## START DATA EXCERPT

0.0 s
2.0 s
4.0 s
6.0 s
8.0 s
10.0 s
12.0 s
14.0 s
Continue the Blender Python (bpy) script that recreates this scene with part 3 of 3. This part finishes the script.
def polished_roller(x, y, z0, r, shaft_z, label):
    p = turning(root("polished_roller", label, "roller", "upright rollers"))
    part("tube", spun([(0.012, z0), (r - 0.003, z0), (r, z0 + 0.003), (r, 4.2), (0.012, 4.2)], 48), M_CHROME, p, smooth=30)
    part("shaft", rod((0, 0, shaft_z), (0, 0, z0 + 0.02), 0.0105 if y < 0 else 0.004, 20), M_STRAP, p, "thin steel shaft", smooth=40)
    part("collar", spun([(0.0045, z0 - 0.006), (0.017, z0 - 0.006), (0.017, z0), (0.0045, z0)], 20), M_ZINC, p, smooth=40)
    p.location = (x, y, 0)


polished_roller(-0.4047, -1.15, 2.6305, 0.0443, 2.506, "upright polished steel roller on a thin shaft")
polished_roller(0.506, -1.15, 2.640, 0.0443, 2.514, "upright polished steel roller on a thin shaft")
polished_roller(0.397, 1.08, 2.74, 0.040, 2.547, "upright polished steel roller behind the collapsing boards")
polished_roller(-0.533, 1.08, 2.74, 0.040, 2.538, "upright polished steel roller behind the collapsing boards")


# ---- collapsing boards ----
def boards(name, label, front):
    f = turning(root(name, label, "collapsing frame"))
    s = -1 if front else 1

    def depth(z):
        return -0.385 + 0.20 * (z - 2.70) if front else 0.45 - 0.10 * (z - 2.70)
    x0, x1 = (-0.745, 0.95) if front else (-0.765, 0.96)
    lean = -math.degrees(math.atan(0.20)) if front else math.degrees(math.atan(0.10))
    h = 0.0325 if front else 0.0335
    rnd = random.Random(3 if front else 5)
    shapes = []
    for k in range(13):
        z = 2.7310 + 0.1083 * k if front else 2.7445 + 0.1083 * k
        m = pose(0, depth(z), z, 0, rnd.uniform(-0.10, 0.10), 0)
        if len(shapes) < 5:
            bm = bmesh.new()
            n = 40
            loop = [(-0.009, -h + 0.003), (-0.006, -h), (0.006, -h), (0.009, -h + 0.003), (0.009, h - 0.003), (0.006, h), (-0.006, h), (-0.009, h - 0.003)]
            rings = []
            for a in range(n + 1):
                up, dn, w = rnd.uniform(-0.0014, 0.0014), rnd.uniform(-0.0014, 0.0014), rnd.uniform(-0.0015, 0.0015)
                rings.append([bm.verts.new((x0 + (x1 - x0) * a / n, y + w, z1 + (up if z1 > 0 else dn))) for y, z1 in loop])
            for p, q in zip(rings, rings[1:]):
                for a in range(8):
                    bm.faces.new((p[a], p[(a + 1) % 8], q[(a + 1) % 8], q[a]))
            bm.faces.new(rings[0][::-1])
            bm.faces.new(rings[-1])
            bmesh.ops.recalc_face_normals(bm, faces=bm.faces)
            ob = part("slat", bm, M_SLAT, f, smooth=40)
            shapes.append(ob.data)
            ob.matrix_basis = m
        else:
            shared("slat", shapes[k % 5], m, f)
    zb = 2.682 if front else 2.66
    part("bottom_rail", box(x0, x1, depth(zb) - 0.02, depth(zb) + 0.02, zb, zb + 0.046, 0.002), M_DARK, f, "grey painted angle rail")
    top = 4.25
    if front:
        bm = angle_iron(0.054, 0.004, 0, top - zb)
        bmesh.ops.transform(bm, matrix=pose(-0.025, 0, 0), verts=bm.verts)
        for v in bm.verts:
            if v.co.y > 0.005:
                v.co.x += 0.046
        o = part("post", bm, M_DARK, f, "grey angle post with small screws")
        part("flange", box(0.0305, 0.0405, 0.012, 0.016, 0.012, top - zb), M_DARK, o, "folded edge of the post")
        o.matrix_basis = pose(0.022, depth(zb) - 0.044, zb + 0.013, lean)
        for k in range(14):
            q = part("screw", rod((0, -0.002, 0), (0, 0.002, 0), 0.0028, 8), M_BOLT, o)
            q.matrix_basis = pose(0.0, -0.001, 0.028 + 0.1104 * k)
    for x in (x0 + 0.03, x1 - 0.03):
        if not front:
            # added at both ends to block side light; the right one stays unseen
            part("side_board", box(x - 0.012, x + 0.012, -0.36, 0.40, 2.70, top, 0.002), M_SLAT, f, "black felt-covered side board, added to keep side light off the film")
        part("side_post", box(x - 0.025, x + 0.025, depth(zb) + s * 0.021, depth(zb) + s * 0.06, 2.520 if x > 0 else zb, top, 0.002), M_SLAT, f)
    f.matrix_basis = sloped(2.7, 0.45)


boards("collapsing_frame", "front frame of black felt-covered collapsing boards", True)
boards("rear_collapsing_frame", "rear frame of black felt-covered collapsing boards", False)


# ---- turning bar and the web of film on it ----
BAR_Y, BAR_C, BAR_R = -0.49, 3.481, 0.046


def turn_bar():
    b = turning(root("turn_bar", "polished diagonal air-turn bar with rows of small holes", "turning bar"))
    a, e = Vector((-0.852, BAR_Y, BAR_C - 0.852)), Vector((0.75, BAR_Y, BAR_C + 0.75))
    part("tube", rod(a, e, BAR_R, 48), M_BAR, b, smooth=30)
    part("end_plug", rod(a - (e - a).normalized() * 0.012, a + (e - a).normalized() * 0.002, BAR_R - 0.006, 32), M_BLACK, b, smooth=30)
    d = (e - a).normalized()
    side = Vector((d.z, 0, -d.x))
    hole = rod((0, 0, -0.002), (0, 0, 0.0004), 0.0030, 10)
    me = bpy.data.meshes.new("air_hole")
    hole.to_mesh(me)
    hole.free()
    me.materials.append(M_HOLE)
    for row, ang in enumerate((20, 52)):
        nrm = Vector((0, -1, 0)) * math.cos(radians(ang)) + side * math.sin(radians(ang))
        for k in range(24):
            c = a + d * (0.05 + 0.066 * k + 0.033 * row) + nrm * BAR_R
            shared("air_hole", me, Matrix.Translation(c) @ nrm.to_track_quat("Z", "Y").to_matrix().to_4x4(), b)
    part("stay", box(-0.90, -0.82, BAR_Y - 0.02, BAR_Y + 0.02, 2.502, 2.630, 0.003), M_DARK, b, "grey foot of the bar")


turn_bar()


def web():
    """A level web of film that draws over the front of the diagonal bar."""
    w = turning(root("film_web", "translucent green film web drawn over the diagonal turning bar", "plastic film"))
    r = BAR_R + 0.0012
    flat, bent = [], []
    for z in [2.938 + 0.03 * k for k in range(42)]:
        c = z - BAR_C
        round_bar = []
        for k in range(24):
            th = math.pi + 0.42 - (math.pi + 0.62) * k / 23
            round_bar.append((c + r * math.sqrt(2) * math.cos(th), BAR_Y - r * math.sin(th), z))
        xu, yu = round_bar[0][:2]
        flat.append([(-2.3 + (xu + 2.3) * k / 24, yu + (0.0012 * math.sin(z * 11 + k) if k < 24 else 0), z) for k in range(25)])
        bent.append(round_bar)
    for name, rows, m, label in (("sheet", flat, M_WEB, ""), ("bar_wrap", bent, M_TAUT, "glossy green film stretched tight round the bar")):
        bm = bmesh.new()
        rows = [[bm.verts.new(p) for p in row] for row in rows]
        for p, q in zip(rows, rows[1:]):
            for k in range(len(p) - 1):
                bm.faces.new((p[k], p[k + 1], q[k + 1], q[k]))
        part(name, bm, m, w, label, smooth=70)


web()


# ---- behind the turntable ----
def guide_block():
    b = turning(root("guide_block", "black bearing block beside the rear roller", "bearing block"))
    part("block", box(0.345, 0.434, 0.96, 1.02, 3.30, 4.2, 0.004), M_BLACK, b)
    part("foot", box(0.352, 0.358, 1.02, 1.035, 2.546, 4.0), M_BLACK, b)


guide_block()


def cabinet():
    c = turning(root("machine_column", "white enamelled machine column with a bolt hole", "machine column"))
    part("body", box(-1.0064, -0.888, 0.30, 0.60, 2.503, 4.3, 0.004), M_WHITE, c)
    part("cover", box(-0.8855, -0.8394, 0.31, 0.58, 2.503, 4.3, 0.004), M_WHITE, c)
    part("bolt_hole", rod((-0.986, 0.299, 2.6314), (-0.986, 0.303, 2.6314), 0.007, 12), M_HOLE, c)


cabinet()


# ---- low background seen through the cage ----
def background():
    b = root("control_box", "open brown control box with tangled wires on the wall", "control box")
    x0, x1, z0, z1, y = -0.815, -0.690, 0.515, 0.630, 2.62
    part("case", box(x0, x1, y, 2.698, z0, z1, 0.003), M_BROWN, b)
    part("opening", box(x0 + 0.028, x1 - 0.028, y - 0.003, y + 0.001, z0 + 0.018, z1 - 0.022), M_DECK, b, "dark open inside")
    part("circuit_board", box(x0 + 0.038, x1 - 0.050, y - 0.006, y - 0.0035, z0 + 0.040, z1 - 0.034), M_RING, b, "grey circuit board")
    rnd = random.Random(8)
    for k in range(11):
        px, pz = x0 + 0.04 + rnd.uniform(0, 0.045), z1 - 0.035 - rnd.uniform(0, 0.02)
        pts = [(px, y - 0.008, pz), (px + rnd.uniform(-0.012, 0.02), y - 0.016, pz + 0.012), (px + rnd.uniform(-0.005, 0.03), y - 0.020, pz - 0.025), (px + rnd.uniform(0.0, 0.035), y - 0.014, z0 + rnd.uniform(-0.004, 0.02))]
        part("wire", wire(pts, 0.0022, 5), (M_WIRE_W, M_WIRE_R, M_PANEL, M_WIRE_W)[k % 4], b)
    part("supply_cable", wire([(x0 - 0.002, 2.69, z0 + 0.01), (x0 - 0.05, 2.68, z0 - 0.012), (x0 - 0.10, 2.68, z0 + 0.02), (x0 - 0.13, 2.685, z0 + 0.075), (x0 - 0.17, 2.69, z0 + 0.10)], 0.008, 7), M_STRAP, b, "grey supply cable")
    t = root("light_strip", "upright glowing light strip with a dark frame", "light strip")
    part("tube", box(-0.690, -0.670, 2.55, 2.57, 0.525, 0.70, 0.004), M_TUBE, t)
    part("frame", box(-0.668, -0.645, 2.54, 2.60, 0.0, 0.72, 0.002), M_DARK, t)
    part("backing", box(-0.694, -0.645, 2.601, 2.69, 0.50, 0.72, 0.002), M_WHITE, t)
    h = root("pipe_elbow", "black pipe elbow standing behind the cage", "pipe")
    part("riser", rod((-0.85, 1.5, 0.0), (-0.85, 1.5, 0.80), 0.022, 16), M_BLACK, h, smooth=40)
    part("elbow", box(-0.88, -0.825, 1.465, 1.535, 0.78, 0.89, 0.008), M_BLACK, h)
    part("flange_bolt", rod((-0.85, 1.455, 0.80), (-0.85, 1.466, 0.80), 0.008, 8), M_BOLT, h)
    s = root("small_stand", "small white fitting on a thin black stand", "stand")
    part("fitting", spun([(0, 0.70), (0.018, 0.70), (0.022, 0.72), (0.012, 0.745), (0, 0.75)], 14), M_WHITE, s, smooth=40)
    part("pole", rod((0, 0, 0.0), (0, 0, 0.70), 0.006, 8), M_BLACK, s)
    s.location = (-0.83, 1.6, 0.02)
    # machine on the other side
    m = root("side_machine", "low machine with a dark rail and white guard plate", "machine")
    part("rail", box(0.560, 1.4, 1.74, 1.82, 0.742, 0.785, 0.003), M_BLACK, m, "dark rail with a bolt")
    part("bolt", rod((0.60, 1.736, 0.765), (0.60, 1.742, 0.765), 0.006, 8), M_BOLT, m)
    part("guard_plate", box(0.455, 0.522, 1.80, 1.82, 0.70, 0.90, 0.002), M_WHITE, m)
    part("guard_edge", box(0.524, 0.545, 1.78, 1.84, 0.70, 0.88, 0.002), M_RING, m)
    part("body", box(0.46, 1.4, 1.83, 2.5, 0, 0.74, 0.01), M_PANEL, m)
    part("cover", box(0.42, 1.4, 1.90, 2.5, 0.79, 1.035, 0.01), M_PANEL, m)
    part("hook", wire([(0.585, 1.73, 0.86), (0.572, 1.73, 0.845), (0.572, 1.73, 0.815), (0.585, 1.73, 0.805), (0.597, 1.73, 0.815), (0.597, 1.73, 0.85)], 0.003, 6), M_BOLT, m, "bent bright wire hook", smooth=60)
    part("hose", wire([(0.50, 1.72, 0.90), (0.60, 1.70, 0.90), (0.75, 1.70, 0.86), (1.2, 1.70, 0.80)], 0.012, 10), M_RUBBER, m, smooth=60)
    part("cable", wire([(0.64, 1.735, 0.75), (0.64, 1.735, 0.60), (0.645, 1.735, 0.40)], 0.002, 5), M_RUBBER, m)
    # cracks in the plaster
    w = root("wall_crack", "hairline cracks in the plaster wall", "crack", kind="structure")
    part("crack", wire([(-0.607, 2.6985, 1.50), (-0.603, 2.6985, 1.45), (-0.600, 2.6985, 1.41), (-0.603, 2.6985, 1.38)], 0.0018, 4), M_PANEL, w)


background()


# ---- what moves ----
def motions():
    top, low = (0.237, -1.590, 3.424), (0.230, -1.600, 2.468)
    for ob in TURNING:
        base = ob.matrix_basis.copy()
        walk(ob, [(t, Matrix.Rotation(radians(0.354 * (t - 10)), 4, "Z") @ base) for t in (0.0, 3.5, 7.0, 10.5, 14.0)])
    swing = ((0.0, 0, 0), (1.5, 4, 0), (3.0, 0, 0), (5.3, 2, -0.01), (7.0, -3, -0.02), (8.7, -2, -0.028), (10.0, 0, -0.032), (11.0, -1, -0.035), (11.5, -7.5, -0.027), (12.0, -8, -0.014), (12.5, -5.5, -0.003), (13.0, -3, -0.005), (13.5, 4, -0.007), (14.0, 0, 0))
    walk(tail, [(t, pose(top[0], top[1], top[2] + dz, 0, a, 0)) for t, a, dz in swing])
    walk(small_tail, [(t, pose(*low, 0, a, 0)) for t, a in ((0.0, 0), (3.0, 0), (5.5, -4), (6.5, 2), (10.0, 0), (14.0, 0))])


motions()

## END DATA EXCERPT

**THE EXERCISE:** Find every line in the listing that holds the string "with", then say how many there are as a bare number.

**THE ANSWER:** 8